Die Kehrseite der grossen Nachfrage nach Gütern und Dienstleistungen bildete die Preisentwicklung. Die Jahresteuerung stieg im Oktober auf 3,6% und erreichte damit einen seit Mai 1985 nicht mehr erreichten Spitzenwert. Im November, als erstmals auch die Auswirkungen der zwei letzten Hypothekarzinserhöhungen enthalten waren, stieg sie sogar auf 4,4% an und im Dezember schliesslich auf 5,0%. Im Jahresdurchschnitt betrug die Inflationsrate der Konsumentenpreise 3,2%. Der Kursverlust des Schweizer Frankens und die massiven Preiserhöhungen für Energieträger hatten eine überdurchschnittliche Verteuerung der Importgüter zur Folge (3,7%). Die steigenden Wohnungsmieten trugen massgeblich dazu bei, dass die Teuerung bei den inländischen Dienstleistungen mit 3,7% höher ausfiel als bei den Gütern (3,0%). Auch bei den Grosshandelspreisen verstärkte sich der Preisauftrieb: der Index lag um 4,3% über dem Vorjahresstand. Die Verteuerung der Rohstoffe, Halbfabrikate und Energieträger führte bei den Importwaren zu einer ausgeprägteren Inflation als bei den Inlanderzeugnissen (7,5% resp. 3,2%) [6].
 
[1] SNB, Geschäftsbericht, 82/1989, S. 5 ff. und 13 ff.; Bank für Internationalen Zahlungsausgleich, 60. Jahresbericht. 1. April 1989-31.März 1990, Basel 1990, S. 9 ff.

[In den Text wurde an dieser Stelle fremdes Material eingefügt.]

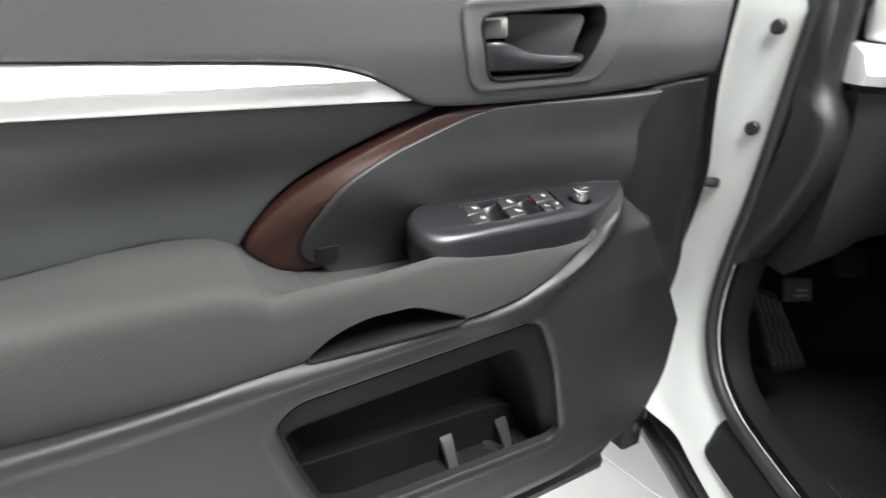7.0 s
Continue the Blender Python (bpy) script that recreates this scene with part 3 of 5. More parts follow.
# outer skin with rolled rear edge
skin = []
for z in np.linspace(0.362, 1.20, 30):
    b = metal_n(z) - 0.075
    edge = table(z, [0.36, 0.38, 0.62, 0.90, 1.05, 1.2], [1.036, 1.043, 1.057, 1.053, 1.066, 1.072])
    bulge = 0.02 * math.sin(math.pi * (z - 0.39) / 0.81)
    skin.append([D(u, n, z) for u, n in ((1.00, b + 0.02), (edge - 0.012, b + 0.014), (edge - 0.002, b + 0.008), (edge, b), (edge - 0.006, b - 0.006), (0.5, b - 0.03 - bulge), (-0.005, b - 0.006), (0.0, b + 0.02))])
part("outer_skin", *loft(skin, caps=False, closed=False), PAINT, door, "pearl white outer skin")
side = []
for z in np.linspace(0.362, 1.20, 30):
    edge = table(z, [0.39, 0.62, 0.90, 1.2], [1.020, 1.030, 1.026, 1.020])
    side.append([D(edge - 0.008, metal_n(z) - 0.060, z), D(edge + 0.006, metal_n(z) - 0.064, z), D(edge + 0.014, metal_n(z) - 0.070, z), D(edge + 0.020, metal_n(z) - 0.076, z)])
part("edge_return", *loft(side, closed=False), JAMB, door)
front = []
for z in np.linspace(0.40, 1.20, 20):
    front.append([D(0.06, metal_n(z) - 0.058 - 0.012 * smooth(0.55, 0.62, z), z), D(0.03, metal_n(z) - 0.064 - 0.010 * smooth(0.55, 0.62, z), z), D(0.016, metal_n(z) - 0.08, z), D(-0.004, metal_n(z) - 0.10, z)])
part("front_return", *loft(front, closed=False), JAMB, door)
# bottom cladding
clad = []
for u in np.linspace(1.052, 0.035, 40):
    k = smooth(1.055, 1.03, u)
    top = lerp(0.366, 0.388, (1.05 - u) / 1.0)
    clad.append([D(u, -0.043, top), D(u, -0.037, top - 0.012), D(u, -0.008, 0.325), D(u, -0.012, 0.306), D(u, -0.050, 0.302), D(u, -0.095 * k - 0.06 * (1 - k), 0.32), D(u, -0.10 * k - 0.06 * (1 - k), top + 0.02), D(u, -0.06, top + 0.024)])
part("door_cladding", *loft(clad), CLAD, door, "dark grey plastic lower cladding")
bracket = part("hinge_bracket", *loft([[D(u, n, z) for u, n in ((0.046, 0.004), (0.046, 0.034), (0.040, 0.038), (0.004, 0.038), (-0.002, 0.032), (-0.002, 0.004))] for z in (0.395, 0.400, 0.470, 0.476)]), CLAD, door, "black lower hinge cover")
part("hinge_bolt", *loft([[D(0.024 + r * math.cos(2 * math.pi * k / 12), n, 0.440 + r * math.sin(2 * math.pi * k / 12)) for k in range(12)] for r, n in ((0.009, 0.036), (0.009, 0.041), (0.006, 0.044), (0.003, 0.041))]), RUBBER, bracket)
part("hinge_rod", *tube([D(0.060, 0.030, 0.500), D(0.030, 0.032, 0.489), D(-0.004, 0.030, 0.476)], 0.0032, 8), JAMB, door, "white painted hinge rod")
part("hinge_flange", *loft([[D(u + du, 0.028 + dn, z) for du, dn in ((-0.005, -0.004), (-0.005, 0.004), (0.005, 0.005), (0.005, -0.004))] for u, z in ((0.026, 0.590), (0.016, 0.555), (0.004, 0.535), (0.002, 0.500), (-0.006, 0.480), (-0.010, 0.445), (-0.016, 0.415))]), JAMB, door, "white painted hinge flange")

# door seal on the steel panel
SEAL_D = [(1.034, 1.30), (1.034, 1.15), (1.032, 1.003), (1.030, 0.947), (1.028, 0.884), (1.020, 0.816), (0.993, 0.731), (0.938, 0.602), (0.904, 0.538), (0.857, 0.474), (0.79, 0.446), (0.72, 0.432), (0.55, 0.426), (0.35, 0.426), (0.20, 0.440), (0.11, 0.47)]
pts = [D(u, metal_n(z) - 0.049, z) for u, z in curve(SEAL_D, 110)]
part("rubber_seal", *tube(pts, 0.0105, 10), RUBBER, door, "black rubber door seal")


def bump_stop(u, z, r, h, material_, name, sunk=0.0):
    rings = [[D(u + rr * math.cos(2 * math.pi * k / 18), metal_n(z) - sunk + hh, z + rr * math.sin(2 * math.pi * k / 18)) for k in range(18)] for rr, hh in ((r, -0.002), (r, h * 0.5), (r * 0.85, h), (r * 0.5, h), (r * 0.4, h * 0.4))]
    part(name, *loft(rings), material_, door)


bump_stop(0.990, 0.875, 0.0105, 0.008, RUBBER, "rubber_stop")
bump_stop(0.986, 0.447, 0.0095, 0.003, RUBBER, "drain_plug", 0.058)
# latch; a dark flush block gives the shade of its hole
def latch_box():
    zc = 0.933
    body = block((-0.0115, -0.004, -0.0105), (0.0125, 0.0008, 0.0105), 0.0006)
    jaw = block((-0.0085, -0.001, -0.0072), (0.0085, 0.0012, 0.0072), 0.0005)
    m = Matrix((ALONG, FACE, Vector((0, 0, 1)))).transposed()
    base = D(0.995, metal_n(zc), zc)
    return [( [base + m @ v for v in b[0]], b[1]) for b in (body, jaw)]


lb, lj = latch_box()
latch = part("latch", *lb, JAMB, door, "white latch surround with dark slot")
part("latch_slot_shade", *lj, RUBBER, latch)

# window frame, glass and mirror
fr = []
for z in np.linspace(1.19, 1.62, 14):
    lean = (z - 1.19)
    c = D(1.030 - 0.10 * lean, metal_n(1.19) - 0.02 + 0.36 * lean, z)
    fr.append([c + ALONG * a + FACE * b for a, b in ((-0.028, -0.02), (-0.028, 0.022), (-0.012, 0.030), (0.018, 0.030), (0.024, 0.0), (0.018, -0.025))])
part("window_frame", *loft(fr), JAMB, door, "white painted window frame")
fs = []
for z in np.linspace(1.195, 1.62, 14):
    lean = (z - 1.19)
    c = D(1.006 - 0.10 * lean, metal_n(1.19) + 0.36 * lean, z)
    fs.append([c + ALONG * a + FACE * b for a, b in ((-0.012, -0.02), (-0.012, 0.020), (0.012, 0.020), (0.012, -0.02))])
part("window_channel", *loft(fs), RUBBER, door)
sill = []
for u in np.linspace(1.02, 0.22, 20):
    sill.append([D(u, n, z) for n, z in ((-0.06, 1.165), (-0.062, 1.195), (-0.05, 1.205), (0.02, 1.188), (0.03, 1.17))])
part("belt_rail", *loft(sill), PAINT, door)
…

[2] SNB, Geschäftsbericht, 82/1989, S. 7 f. und 24 ff.; Kommission für Konjunkturfragen, Die Wirtschaftslage, 322. und 323. Mitteilung, Beilagen zu Die Volkswirtschaft, 63/1990, Nr. 1 und 4. Zur Aussenwirtschaft siehe oben, Teil I, 2.

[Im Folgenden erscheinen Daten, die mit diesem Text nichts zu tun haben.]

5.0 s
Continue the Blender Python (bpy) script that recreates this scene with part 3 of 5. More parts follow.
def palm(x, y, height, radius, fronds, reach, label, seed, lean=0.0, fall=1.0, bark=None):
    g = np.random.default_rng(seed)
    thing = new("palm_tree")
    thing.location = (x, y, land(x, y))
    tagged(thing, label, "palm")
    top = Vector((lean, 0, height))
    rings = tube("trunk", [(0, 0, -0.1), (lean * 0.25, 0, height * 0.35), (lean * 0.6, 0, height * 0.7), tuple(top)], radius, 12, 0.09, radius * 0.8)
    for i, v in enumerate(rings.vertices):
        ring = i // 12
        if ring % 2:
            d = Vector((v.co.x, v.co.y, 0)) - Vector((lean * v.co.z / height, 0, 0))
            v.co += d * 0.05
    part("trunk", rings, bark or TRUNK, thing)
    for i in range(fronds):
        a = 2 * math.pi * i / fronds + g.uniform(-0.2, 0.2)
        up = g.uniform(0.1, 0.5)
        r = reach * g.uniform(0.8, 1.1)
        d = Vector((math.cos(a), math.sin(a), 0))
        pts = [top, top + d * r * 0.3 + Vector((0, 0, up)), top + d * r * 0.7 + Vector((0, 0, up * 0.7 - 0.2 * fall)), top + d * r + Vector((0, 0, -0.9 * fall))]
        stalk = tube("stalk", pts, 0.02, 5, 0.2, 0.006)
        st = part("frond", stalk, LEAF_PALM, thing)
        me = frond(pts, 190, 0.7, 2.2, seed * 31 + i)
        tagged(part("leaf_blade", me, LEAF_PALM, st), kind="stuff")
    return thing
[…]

[3] Die Volkswirtschaft, 63/1990, Nr. 6, S. *8 ff. Zum Arbeitsmarkt siehe unten, Teil I, 7a (Arbeitsmarkt), zu den ausländischen Arbeitskräften unten, Teil I, 7d (Ausländerpolitik).

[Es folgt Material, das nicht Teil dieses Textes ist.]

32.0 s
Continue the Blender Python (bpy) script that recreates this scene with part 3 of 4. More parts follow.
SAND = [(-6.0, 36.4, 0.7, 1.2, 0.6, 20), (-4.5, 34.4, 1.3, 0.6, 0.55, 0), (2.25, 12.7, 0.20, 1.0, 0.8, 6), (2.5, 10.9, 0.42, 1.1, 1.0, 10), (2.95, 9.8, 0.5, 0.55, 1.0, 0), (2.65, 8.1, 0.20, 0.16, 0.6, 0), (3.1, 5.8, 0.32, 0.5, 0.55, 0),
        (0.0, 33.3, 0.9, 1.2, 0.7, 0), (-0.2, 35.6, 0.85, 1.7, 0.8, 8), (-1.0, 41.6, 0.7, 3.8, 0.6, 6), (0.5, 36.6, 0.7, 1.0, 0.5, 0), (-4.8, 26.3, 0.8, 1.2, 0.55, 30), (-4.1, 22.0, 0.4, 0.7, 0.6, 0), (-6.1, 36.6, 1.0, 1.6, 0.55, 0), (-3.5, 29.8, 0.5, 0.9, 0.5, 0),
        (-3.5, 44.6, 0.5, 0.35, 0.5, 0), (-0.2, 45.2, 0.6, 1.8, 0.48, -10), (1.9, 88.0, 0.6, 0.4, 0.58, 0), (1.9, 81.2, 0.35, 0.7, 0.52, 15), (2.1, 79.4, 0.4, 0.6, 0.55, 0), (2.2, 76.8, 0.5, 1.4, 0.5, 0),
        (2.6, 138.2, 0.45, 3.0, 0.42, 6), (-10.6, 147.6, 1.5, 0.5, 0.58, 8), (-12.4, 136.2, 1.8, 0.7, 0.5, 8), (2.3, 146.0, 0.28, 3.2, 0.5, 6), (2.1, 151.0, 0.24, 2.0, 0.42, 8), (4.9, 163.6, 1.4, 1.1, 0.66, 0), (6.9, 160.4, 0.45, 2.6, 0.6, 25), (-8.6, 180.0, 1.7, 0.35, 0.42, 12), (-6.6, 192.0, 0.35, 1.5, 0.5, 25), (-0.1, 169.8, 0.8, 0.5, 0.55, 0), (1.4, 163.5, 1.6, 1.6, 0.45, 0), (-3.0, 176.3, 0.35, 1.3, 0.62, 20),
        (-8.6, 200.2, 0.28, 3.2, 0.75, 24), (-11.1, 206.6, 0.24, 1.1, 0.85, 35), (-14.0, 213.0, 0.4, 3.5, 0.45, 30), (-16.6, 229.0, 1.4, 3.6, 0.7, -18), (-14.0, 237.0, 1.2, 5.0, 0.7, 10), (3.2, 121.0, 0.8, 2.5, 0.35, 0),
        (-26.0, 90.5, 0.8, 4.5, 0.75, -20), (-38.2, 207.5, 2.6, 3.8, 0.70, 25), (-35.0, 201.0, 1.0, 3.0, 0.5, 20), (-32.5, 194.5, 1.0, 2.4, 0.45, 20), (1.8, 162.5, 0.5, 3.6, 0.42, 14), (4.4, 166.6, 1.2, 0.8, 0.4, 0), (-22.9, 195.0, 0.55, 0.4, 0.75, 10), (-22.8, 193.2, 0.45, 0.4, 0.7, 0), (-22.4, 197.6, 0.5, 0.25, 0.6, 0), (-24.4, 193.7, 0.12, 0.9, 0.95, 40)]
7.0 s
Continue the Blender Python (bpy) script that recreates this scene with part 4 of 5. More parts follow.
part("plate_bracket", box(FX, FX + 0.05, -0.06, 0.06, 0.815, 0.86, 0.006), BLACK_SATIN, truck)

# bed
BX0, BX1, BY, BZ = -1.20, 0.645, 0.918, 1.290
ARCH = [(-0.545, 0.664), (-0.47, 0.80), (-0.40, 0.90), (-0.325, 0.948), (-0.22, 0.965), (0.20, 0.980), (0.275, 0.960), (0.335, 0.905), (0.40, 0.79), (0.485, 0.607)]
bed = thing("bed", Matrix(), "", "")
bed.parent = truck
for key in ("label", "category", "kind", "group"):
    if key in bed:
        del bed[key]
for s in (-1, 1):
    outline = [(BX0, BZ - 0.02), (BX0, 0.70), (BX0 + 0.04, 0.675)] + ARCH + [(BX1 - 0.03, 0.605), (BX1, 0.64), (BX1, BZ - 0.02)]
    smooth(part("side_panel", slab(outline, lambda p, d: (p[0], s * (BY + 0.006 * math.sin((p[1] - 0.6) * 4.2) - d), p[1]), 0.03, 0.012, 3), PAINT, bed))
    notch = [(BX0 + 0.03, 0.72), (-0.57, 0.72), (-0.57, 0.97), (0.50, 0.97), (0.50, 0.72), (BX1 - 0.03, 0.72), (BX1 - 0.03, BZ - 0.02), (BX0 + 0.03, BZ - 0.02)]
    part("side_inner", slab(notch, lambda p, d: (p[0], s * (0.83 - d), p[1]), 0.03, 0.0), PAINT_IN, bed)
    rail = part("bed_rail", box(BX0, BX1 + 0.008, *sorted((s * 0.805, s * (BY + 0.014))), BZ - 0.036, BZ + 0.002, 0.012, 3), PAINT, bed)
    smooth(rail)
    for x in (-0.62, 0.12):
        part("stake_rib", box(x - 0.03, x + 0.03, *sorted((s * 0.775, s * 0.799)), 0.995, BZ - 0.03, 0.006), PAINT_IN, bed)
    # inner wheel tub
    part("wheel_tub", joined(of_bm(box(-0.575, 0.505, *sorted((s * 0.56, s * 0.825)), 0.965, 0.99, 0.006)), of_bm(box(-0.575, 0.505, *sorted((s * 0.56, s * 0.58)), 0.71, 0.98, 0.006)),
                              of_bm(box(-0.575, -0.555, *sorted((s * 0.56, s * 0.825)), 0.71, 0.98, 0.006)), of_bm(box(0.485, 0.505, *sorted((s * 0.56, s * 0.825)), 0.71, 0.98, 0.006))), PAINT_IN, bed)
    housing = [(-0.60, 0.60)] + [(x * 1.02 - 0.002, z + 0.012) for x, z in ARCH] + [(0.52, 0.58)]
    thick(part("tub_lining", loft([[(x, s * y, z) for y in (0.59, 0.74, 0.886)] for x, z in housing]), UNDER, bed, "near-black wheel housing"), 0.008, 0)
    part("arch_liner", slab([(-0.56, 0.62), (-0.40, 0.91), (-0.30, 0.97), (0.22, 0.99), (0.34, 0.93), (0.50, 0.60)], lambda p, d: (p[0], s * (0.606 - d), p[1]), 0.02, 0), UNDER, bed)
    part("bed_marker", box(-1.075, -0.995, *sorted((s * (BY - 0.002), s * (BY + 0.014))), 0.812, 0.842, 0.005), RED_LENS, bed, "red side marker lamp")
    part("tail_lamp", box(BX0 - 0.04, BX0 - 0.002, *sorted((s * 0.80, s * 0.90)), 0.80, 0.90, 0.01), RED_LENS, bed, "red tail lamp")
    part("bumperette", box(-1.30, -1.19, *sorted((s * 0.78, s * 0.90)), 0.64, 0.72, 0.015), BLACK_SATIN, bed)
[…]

[4] Die Volkswirtschaft, 63/1990, Nr. 6, S. (Investitionen) und S. *19 (Produktion); Nr. 7, S. *38 (Baugewerbe). Zur Entwicklung der einzelnen Branchen vgl. auch Schweizerische Bankgesellschaft, Branchenspiegel der Schweizer Wirtschaft 1889/1990, Zürich 1990.
[5] Die Volkswirtschaft 63/1990, Nr. 5, S. 42 f. sowie Nr. 7, S. 54 ff. und *42. Siehe auch G. Künzi, "Tourismuspolitik mit neuen Akzenten ", in Die Volkswirtschaft, 62/1989, Nr. 3, S. 6 f.
[6] SNB, Geschäftsbericht, 82/1989, S. 31 f.; Die Volkswirtschaft, 63/1990, Nr. 6, S. *15 ff. Zu den Löhnen siehe unten, Teil I, 7a (Löhne).